Maersk Results Reflect Difficult Shipping Market

Sept. 8, 2009
A clear indication of how difficult the ocean shipping market has become, A.P. Moller-Maersk Group, parent of the world's largest container shipping line, saw revenues drop $8 billion in the first half of 2009 vs. first-half 2008

A 25% drop in revenues in the first half of 2009, compared with first-half 2008, translated into a 48% decline in profits for A.P. Moller-Maersk Group. The parent of the world's largest container shipping company also saw before-tax profits for the period swing from $6.5 billion in 2008 to $1.1 billion in the current first half.

The company said, “In the first half of 2009, the global economic crisis had a severe negative impact on the activities of the A.P. Moller–Maersk Group. Freight rates and volumes for the Group’s container shipping activities were 30% and 7%, respectively, below the same period of 2008, and average rates for the tanker activities were considerably lower than in the first half of 2008.”

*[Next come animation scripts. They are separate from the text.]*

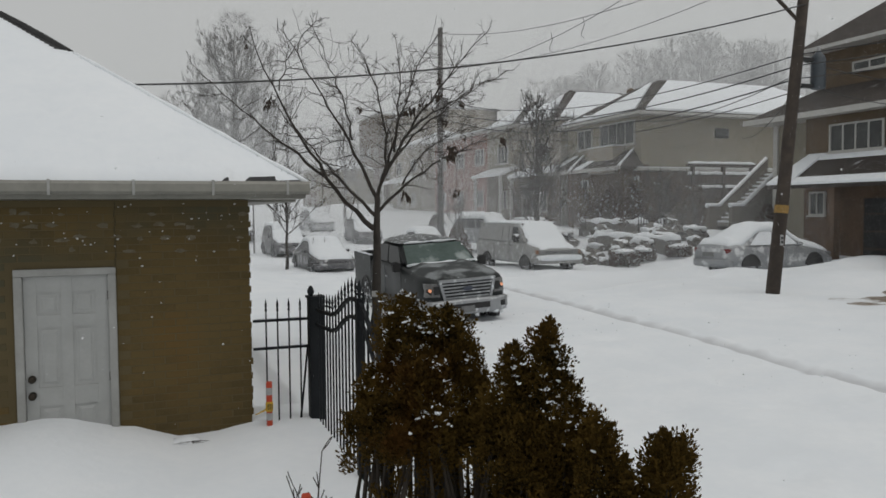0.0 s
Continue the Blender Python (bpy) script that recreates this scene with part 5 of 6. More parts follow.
row_house("beige row house up the street with a snowy roof", 26.6, 47.9, 53.5, 1.1, 9.0, "siding", "brown_brick", 2.4, "x")
row_house("pale row house up the street with a snowy porch", 26.4, 53.8, 60.0, 1.4, 9.2, "siding_grey", "tan_brick", 2.2, "x")
row_house("red brick row house faint in blowing snow", 26.8, 60.3, 74.0, 1.6, 9.4, "red_brick", "red_brick", 1.2, "y", False)
row_house("beige flat-fronted building far up the street", 31.0, 88.0, 104.0, 2.0, 15.0, "siding", "siding_grey", 0.8, "y", False)
row_house("tall brown building faint at the end of the street", 29.8, 105.0, 116.0, 2.0, 16.2, "tan_brick", "brown_brick", 0.8, "y", False)
row_house("low brown house faint at the end of the street", 21.5, 108.0, 118.0, 2.0, 8.6, "siding_grey", "brown_brick", 1.6, "y", False)
row_house("pale house far up the street", 26.0, 76.0, 86.0, 1.8, 9.5, "siding", "siding_grey", 2.0, "y", True)


def house_a():
    h = thing("brick_house", "tan brick three-level house with brown shingle roofs", "house")
    X = 25.0
    bm = bmesh.new()
    box(bm, X, 8.0, 0.2, X + 11, 24.7, 6.3)
    part("wall", bm, "tan_brick", h)
    bm = bmesh.new()
    box(bm, X - 0.05, 8.004, 0.2, X + 0.3, 24.704, 3.5)
    part("lower_wall", bm, "brown_brick", h, "dark brick ground level")
    bm = bmesh.new()
    box(bm, X + 0.8, 24.71, 0.6, X + 10, 27.2, 6.5)
    part("wing_wall", bm, "siding_grey", h, "grey stucco entry wing")
    bm = bmesh.new()
    box(bm, X + 0.72, 27.0, 0.8, X + 0.95, 27.25, 6.4)
    part("corner_board", bm, "trim", h, "pale corner board")
    bm = bmesh.new()
    box(bm, X + 1.6, 9.0, 7.0, X + 9.6, 25.5, 9.28)
    part("upper_wall", bm, "tan_brick", h)
    win_x(h, X - 0.01, 21.05, 23.5, 4.8, 5.9, 4)
    win_x(h, X - 0.01, 15.0, 17.5, 4.8, 5.9, 4)
    win_x(h, X - 0.06, 23.6, 24.4, 2.35, 3.3, 2)
    win_x(h, X + 1.59, 16.0, 18.5, 7.8, 8.7, 3)
    win_x(h, X + 1.59, 22.3, 23.9, 8.1, 8.5, 2)
    # mid roof, brown and mostly blown bare
    for nm, y0, y1, xo, xi, z0, z1 in (("pent_roof", 7.6, 24.9, X - 0.7, X + 2.0, 6.42, 7.85),):
        bm = bmesh.new()
        slab(bm, ((xo, y0, z0), (xo, y1 + 2.6, z0), (xi, y1 + 0.4, z1), (xi, y0, z1)), 0.12)
        slab(bm, ((xo, y1 + 2.6, z0), (X + 9.5, y1 + 2.6, z0), (X + 9.5, y1 + 0.4, z1), (xi, y1 + 0.4, z1)), 0.12)
        r = part(nm, bm, "brown_roof", h, "brown shingle lower roof")
        bm = bmesh.new()
        box(bm, xo - 0.03, y0, z0 - 0.2, xo + 0.08, y1 + 2.62, z0 + 0.02)
        part("fascia", bm, "trim", r)
        bm = bmesh.new()
        box(bm, xo + 0.09, y0, z0 - 0.18, X + 0.9, y1 + 2.6, z0 - 0.13)
        part("soffit", bm, "trim", r)
    hip_roof(h, X + 0.8, 8.0, X + 10.4, 26.1, 9.28, 3.6, "y", snow=False)
    # canopy over the garage level
    bm = bmesh.new()
    slab(bm, ((X - 1.5, 7.8, 3.55), (X - 1.5, 25.2, 3.55), (X - 0.05, 24.4, 4.72), (X - 0.05, 7.8, 4.72)), 0.14)
    c = part("canopy", bm, "brown_roof", h, "brown shingle canopy with snowy edges")
    bm = bmesh.new()
    slab(bm, ((X - 1.55, 24.0, 3.66), (X - 1.55, 25.25, 3.66), (X - 0.04, 24.5, 4.84), (X - 0.04, 23.7, 4.84)), 0.1)
    slab(bm, ((X - 1.58, 7.8, 3.63), (X - 1.58, 24.0, 3.63), (X - 1.25, 24.0, 3.88), (X - 1.25, 7.8, 3.88)), 0.1)
    slab(bm, ((X - 0.30, 7.8, 4.60), (X - 0.30, 23.8, 4.60), (X - 0.02, 23.8, 4.84), (X - 0.02, 7.8, 4.84)), 0.1)
    part("snow_edge", bm, "snow_fine", c, "snow along the canopy's edges", bevel=0.03)
    # flat black panel: the dark of the garage opening is its colour
    bm = bmesh.new()
    box(bm, X - 0.10, 18.0, 0.3, X - 0.04, 21.8, 3.0)
    g = part("garage_shade", bm, "black", h, "black panel painted as the shade of an open garage front")
    for k in range(4):
        bm = bmesh.new()
        box(bm, X - 0.12, 18.05, 0.45 + k * 0.65, X - 0.101, 21.75, 0.48 + k * 0.65)
        part("panel_joint", bm, "brown_brick", g)
    for y in (22.1, 17.7):
        bm = bmesh.new()
        box(bm, X - 1.4, y - 0.15, 0.3, X - 1.1, y + 0.15, 3.42)
        part("porch_post", bm, "brown_brick", c)


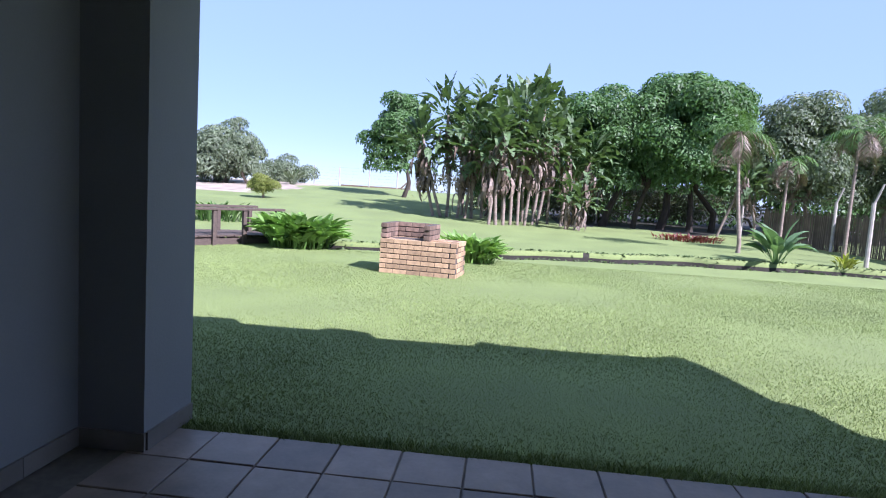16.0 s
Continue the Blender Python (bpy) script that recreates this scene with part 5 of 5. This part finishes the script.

Container shipping revenues for the first half dropped from $14.0 billion to $9.8 billion. Total volume of 3.3 million forty-foot-equivalent units (FEUs) was a decrease of 7% over the same period in 2008. Fuel was a saving grace in that bunker prices dropped 44% from the extremes of 2008.

The company reported container volumes in the second quarter were down 10% over the second quarter of 2008, which was less of a decline than in the full first half (12%). However rates continued to fall in the second quarter “from the record-low level in the first quarter,” said Maersk. But the curve had begun to flatten towards the end of the period, the company said. “The trend is now expected to reverse, with rate increases, albeit modest, in the third quarter of 2009. However, considerable general rate increases are required for the container market to become profitable again. At present, approximately 10% of the total global fleet, measured in terms of shipping capacity, has been taken out of service as a direct consequence of the market conditions.”

The company stated, “The Group’s container shipping activities are affected by the very unfavorable market conditions, and transported volumes fell by 7% in the first half of 2009 to 3.3 million FEUs compared to 3.5 million FEUs in the first half of 2008. In the second quarter of 2009, volumes decreased at a slower pace, and during this period transported volumes were 3% below the second quarter of 2008. Overall, the market share was retained in the first half of 2009 in the markets where the Group operates. Although volumes are falling less steeply, freight rates fell further and were on average 34% lower in the second quarter than in the same period of 2008. For the first half of 2009 overall, rates were 30% lower than in the same period of 2008.”

About two weeks prior to announcing the interim results, the company said it had appointed Klaus Rud Sejling to the position of Head of Group Strategy Office in A.P. Moller-Maersk. He will assume the role on November 1, 2009.

Commenting on the interim results, Transport Intelligence said, “Maersk reported that the market for containers on the core inter-continental routes fell by 12%, which may indicate that it is cutting rates aggressively to maintain volumes. The key Europe-China route saw a 46% fall in rates compared to the first half of 2008, although rates and volumes saw some improvement in the second quarter. However the company has also cut costs by reducing its workforce and improving fuel efficiency.”